When this column was written in 2003, Guilfoyle was making a name for herself in other ways. Having married Newsom in 2001, she was helping him with his first run for mayor, though she also was pursuing a budding career as a TV legal analyst — a job that would eventually lead her to Fox News and a growing alliance with conservative politics.
Along with Guilfoyle’s husband, Harris also was campaigning for office in San Francisco. Harris wanted to replace Hallinan as district attorney.
“Exactly whose version of events was true was almost less relevant than the fact that there was a real rivalry and jockeying between them for recognition,” Ross said this week in an interview with the Daily Mail. He also finds it “surreal” that the rivalry of more than 20 years ago continues to play out. Guilfoyle and Newsom divorced in 2006 after she moved to New York to pursue her TV career, but her ex-husband and her old rival became Democratic political allies as they both pursued higher office.
In their 2003 column, Ross and Matier reported that Guilfoyle managed “to summon” some kind words as Harris was running for district attorney. Guilfoyle called Harris “very smart” and “a good speaker” and someone who “will work very hard” if elected.
That’s not how Guilfoyle views Harris now, as she’s become a Trump “firebrand,” a member of his inner circle and his potential future daughter-in-law. Guilfoyle famously yells her way through speeches on his behalf as she hails his MAGA vision of America.
In one recent interview, Guilfoyle derided Harris’ record as a prosecutor.
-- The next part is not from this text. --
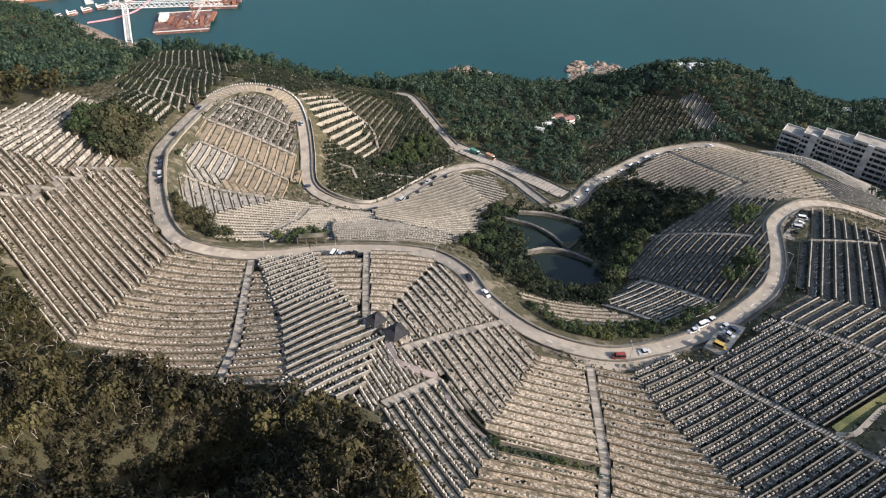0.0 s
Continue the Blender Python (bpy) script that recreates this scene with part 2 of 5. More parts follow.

And in another, for Trump Jr.’s “Triggered” podcast, she argued that Harris didn’t legitimately earn the Democratic nomination, saying it was typical of the way she’s been “handed everything her entire career.” Guilfoyle in fact doubled-down on the pro-Trump view that Harris is “a DEI” hire, saying that her former colleague only got the Democratic nomination because she’s “a Black, Asian female.”